Start Information provided

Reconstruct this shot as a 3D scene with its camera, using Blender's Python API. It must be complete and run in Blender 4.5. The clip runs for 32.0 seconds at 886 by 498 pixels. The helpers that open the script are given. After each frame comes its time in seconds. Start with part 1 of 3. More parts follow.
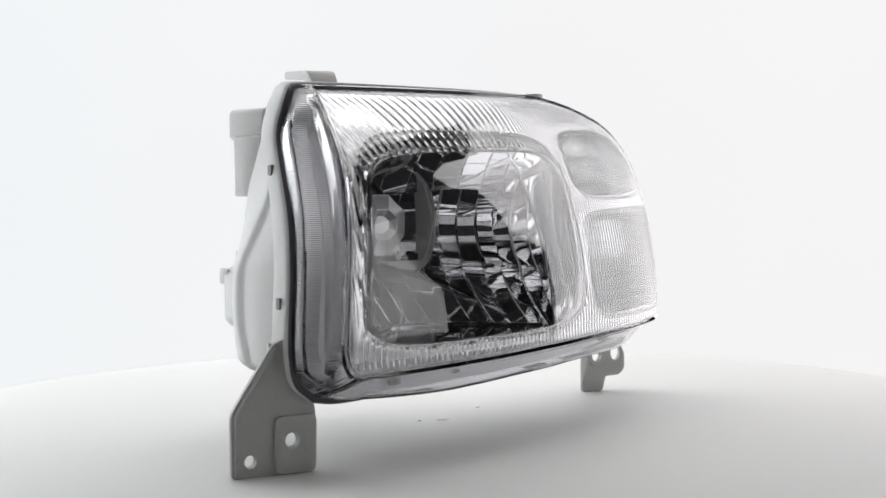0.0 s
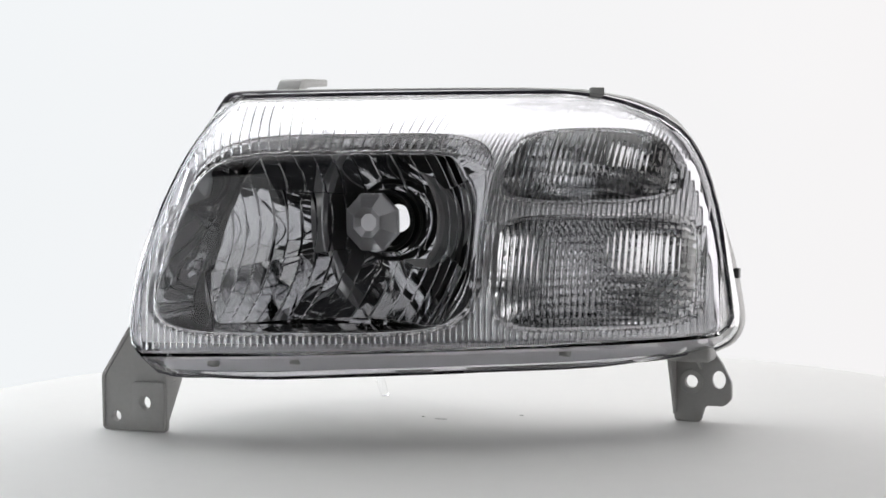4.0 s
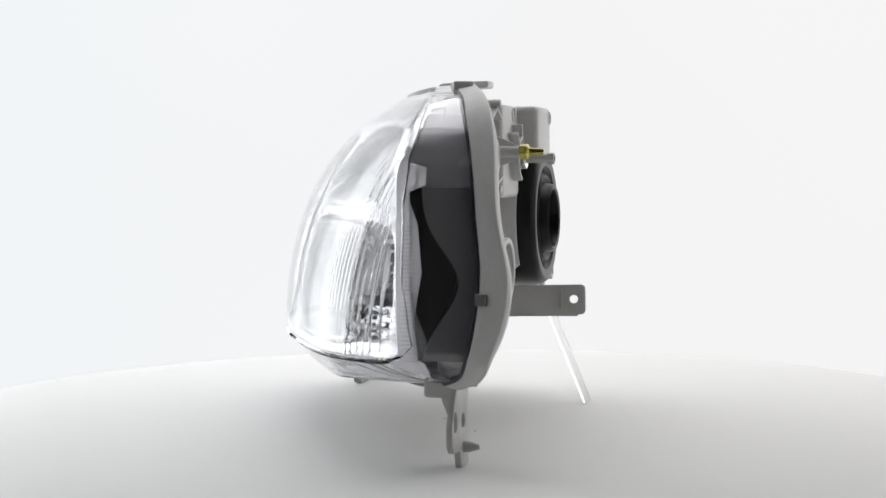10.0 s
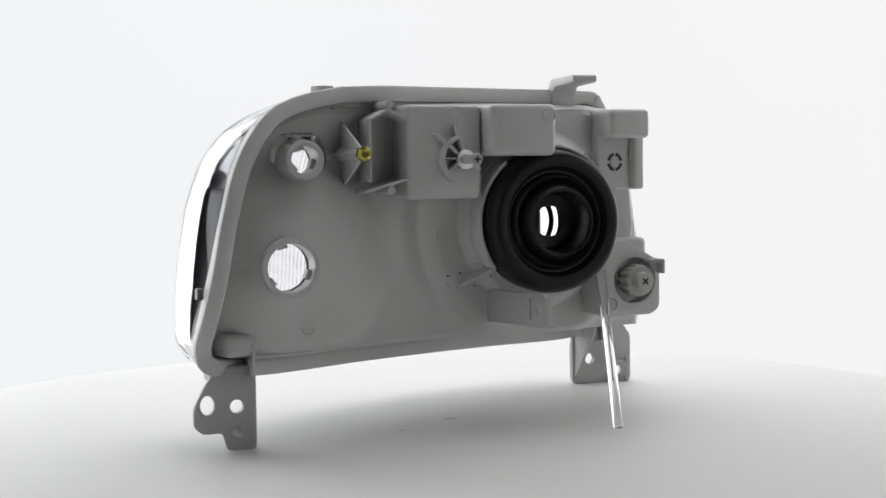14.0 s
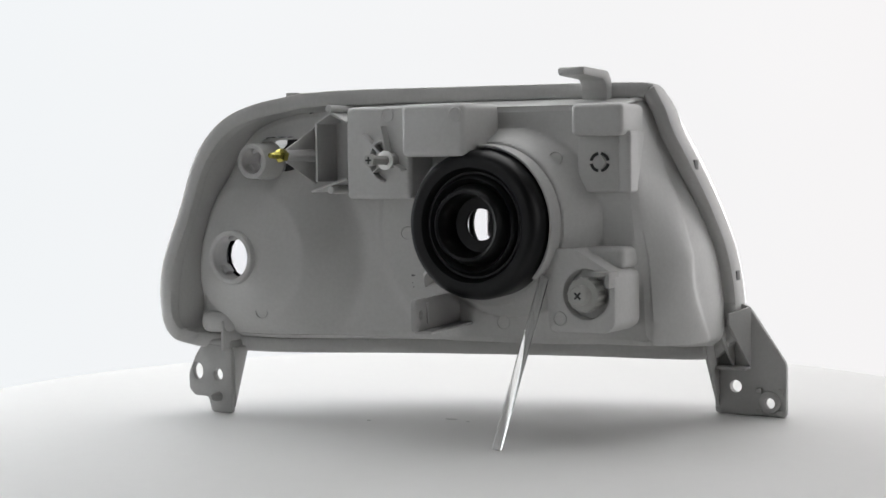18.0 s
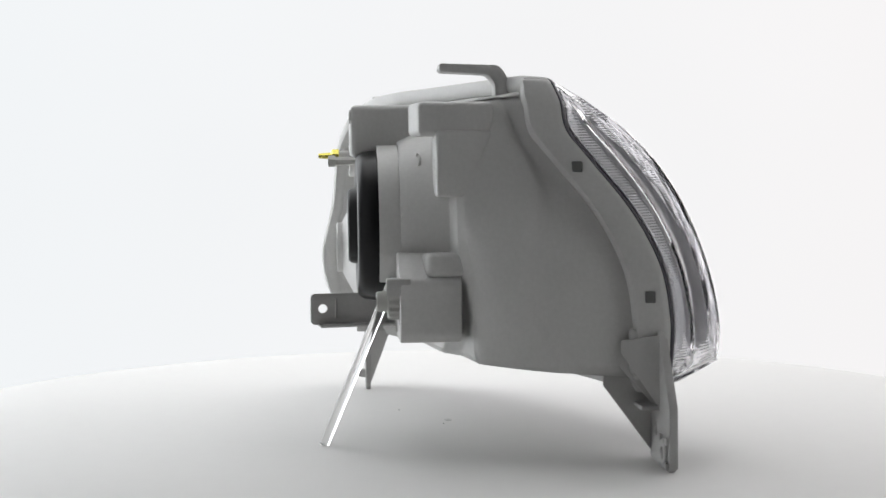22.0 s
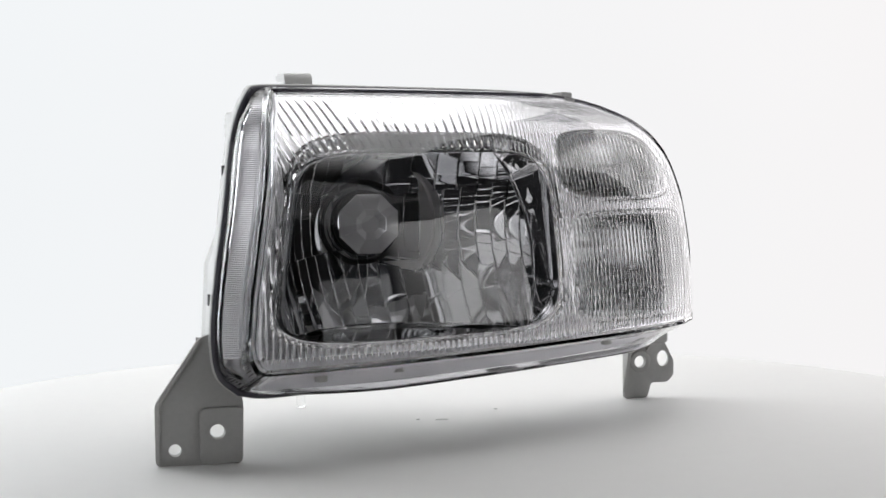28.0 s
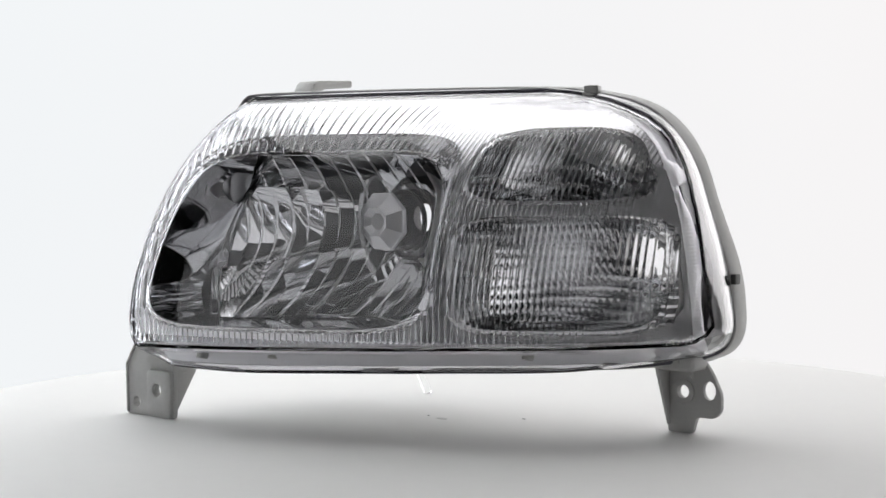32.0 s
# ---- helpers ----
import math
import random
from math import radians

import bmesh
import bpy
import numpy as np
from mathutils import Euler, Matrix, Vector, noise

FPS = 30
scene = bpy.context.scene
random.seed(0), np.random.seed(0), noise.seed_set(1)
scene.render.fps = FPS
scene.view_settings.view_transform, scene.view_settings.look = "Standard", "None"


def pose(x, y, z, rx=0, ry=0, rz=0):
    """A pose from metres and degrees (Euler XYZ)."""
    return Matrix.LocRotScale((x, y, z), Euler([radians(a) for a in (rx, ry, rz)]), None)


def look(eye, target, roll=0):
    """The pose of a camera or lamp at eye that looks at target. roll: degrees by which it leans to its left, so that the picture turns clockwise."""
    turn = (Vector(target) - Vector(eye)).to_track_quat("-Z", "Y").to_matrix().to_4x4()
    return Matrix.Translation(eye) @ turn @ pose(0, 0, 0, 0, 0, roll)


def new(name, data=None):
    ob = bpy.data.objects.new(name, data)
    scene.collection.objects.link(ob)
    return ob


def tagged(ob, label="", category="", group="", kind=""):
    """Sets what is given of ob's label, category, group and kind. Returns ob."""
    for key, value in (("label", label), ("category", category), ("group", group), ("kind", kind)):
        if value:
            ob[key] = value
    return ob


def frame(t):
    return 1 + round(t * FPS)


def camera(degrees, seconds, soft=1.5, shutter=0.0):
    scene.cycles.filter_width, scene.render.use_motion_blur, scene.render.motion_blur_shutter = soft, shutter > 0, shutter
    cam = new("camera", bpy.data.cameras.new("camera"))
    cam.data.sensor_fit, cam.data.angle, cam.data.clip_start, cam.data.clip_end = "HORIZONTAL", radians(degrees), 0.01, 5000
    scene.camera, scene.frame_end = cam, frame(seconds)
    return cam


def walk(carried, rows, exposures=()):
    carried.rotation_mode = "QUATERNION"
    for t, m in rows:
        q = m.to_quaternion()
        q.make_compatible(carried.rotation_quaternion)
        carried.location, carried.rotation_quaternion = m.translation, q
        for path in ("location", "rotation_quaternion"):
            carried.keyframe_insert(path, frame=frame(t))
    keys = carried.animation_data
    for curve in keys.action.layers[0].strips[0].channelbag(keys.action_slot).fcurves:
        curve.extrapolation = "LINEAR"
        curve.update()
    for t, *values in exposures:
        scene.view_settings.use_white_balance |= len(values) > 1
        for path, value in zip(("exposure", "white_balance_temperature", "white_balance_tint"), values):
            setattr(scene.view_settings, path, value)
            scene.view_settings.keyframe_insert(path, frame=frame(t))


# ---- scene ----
SPIN = -13.428         # degrees per second of the turntable
FACING = 2.2246          # the second at which the lamp's optical axis points at the camera
LENGTH = 32.0

cam = camera(32.2, LENGTH, soft=1.5, shutter=0.5)
EYE = Vector((0.0, -1.2, 0.2002))
PITCH, YAW = radians(-3.153), radians(-0.055)
AIM = EYE + Vector((math.sin(YAW) * math.cos(PITCH), math.cos(YAW) * math.cos(PITCH), math.sin(PITCH)))
walk(cam, [(0.0, look(EYE, AIM, -0.697)), (LENGTH, look(EYE, AIM, -0.697))])

# ---- world and light ----
world = bpy.data.worlds.new("studio_dark")
world.use_nodes = True
world.node_tree.nodes["Background"].inputs[0].default_value = (0.02, 0.02, 0.021, 1)
world.node_tree.nodes["Background"].inputs[1].default_value = 0.3
scene.world = world
CLOTH_GLOW = 0.93      # radiance of the backlit cloth
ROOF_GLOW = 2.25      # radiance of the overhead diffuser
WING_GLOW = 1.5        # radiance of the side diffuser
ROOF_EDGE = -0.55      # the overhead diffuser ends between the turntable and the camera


# ---- materials ----
def material(name, colour, rough=0.5, metal=0.0, grain=0.0, grain_scale=400.0, bump=0.0, bump_scale=900.0, coat=0.0, spec=0.5):
    m = bpy.data.materials.new(name)
    m.use_nodes = True
    nt = m.node_tree
    b = nt.nodes["Principled BSDF"]
    b.inputs["Base Color"].default_value = (*colour, 1)
    b.inputs["Roughness"].default_value = rough
    b.inputs["Metallic"].default_value = metal
    b.inputs["Specular IOR Level"].default_value = spec
    b.inputs["Coat Weight"].default_value = coat
    tc = nt.nodes.new("ShaderNodeTexCoord")
    if grain > 0:
        big = nt.nodes.new("ShaderNodeTexNoise")
        big.inputs["Scale"].default_value = grain_scale * 0.06
        big.inputs["Detail"].default_value = 4
        fine = nt.nodes.new("ShaderNodeTexNoise")
        fine.inputs["Scale"].default_value = grain_scale
        fine.inputs["Detail"].default_value = 3
        add = nt.nodes.new("ShaderNodeMath")
        add.operation = "ADD"
        ramp = nt.nodes.new("ShaderNodeMapRange")
        ramp.inputs["From Min"].default_value, ramp.inputs["From Max"].default_value = 0.6, 1.4
        ramp.inputs["To Min"].default_value, ramp.inputs["To Max"].default_value = 1 - grain, 1 + grain
        mul = nt.nodes.new("ShaderNodeVectorMath")
        mul.operation = "SCALE"
        mul.inputs[0].default_value = colour
        for n in (big, fine):
            nt.links.new(tc.outputs["Object"], n.inputs["Vector"])
        nt.links.new(big.outputs["Fac"], add.inputs[0])
        nt.links.new(fine.outputs["Fac"], add.inputs[1])
        nt.links.new(add.outputs[0], ramp.inputs["Value"])
        nt.links.new(ramp.outputs[0], mul.inputs["Scale"])
        nt.links.new(mul.outputs[0], b.inputs["Base Color"])
        rr = nt.nodes.new("ShaderNodeMapRange")
        rr.inputs["From Min"].default_value, rr.inputs["From Max"].default_value = 0.3, 0.7
        rr.inputs["To Min"].default_value, rr.inputs["To Max"].default_value = rough * 0.88, min(1.0, rough * 1.12)
        nt.links.new(big.outputs["Fac"], rr.inputs["Value"])
        nt.links.new(rr.outputs[0], b.inputs["Roughness"])
    if bump > 0:
        bn = nt.nodes.new("ShaderNodeTexNoise")
        bn.inputs["Scale"].default_value = bump_scale
        bn.inputs["Detail"].default_value = 3
        bp = nt.nodes.new("ShaderNodeBump")
        bp.inputs["Strength"].default_value = bump
        bp.inputs["Distance"].default_value = 0.0004
        nt.links.new(tc.outputs["Object"], bn.inputs["Vector"])
        nt.links.new(bn.outputs["Fac"], bp.inputs["Height"])
        nt.links.new(bp.outputs[0], b.inputs["Normal"])
    return m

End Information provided

* _Task prompt_: Each line from the line with "q = m.to_quaternion()" to the line with "look(EYE, AIM, -0.697))])" is to be echoed exactly; both boundary lines are included, and nothing else is to be output.

* _Output for this exercise_:
        q = m.to_quaternion()
        q.make_compatible(carried.rotation_quaternion)
        carried.location, carried.rotation_quaternion = m.translation, q
        for path in ("location", "rotation_quaternion"):
            carried.keyframe_insert(path, frame=frame(t))
    keys = carried.animation_data
    for curve in keys.action.layers[0].strips[0].channelbag(keys.action_slot).fcurves:
        curve.extrapolation = "LINEAR"
        curve.update()
    for t, *values in exposures:
        scene.view_settings.use_white_balance |= len(values) > 1
        for path, value in zip(("exposure", "white_balance_temperature", "white_balance_tint"), values):
            setattr(scene.view_settings, path, value)
            scene.view_settings.keyframe_insert(path, frame=frame(t))


# ---- scene ----
SPIN = -13.428         # degrees per second of the turntable
FACING = 2.2246          # the second at which the lamp's optical axis points at the camera
LENGTH = 32.0

cam = camera(32.2, LENGTH, soft=1.5, shutter=0.5)
EYE = Vector((0.0, -1.2, 0.2002))
PITCH, YAW = radians(-3.153), radians(-0.055)
AIM = EYE + Vector((math.sin(YAW) * math.cos(PITCH), math.cos(YAW) * math.cos(PITCH), math.sin(PITCH)))
walk(cam, [(0.0, look(EYE, AIM, -0.697)), (LENGTH, look(EYE, AIM, -0.697))])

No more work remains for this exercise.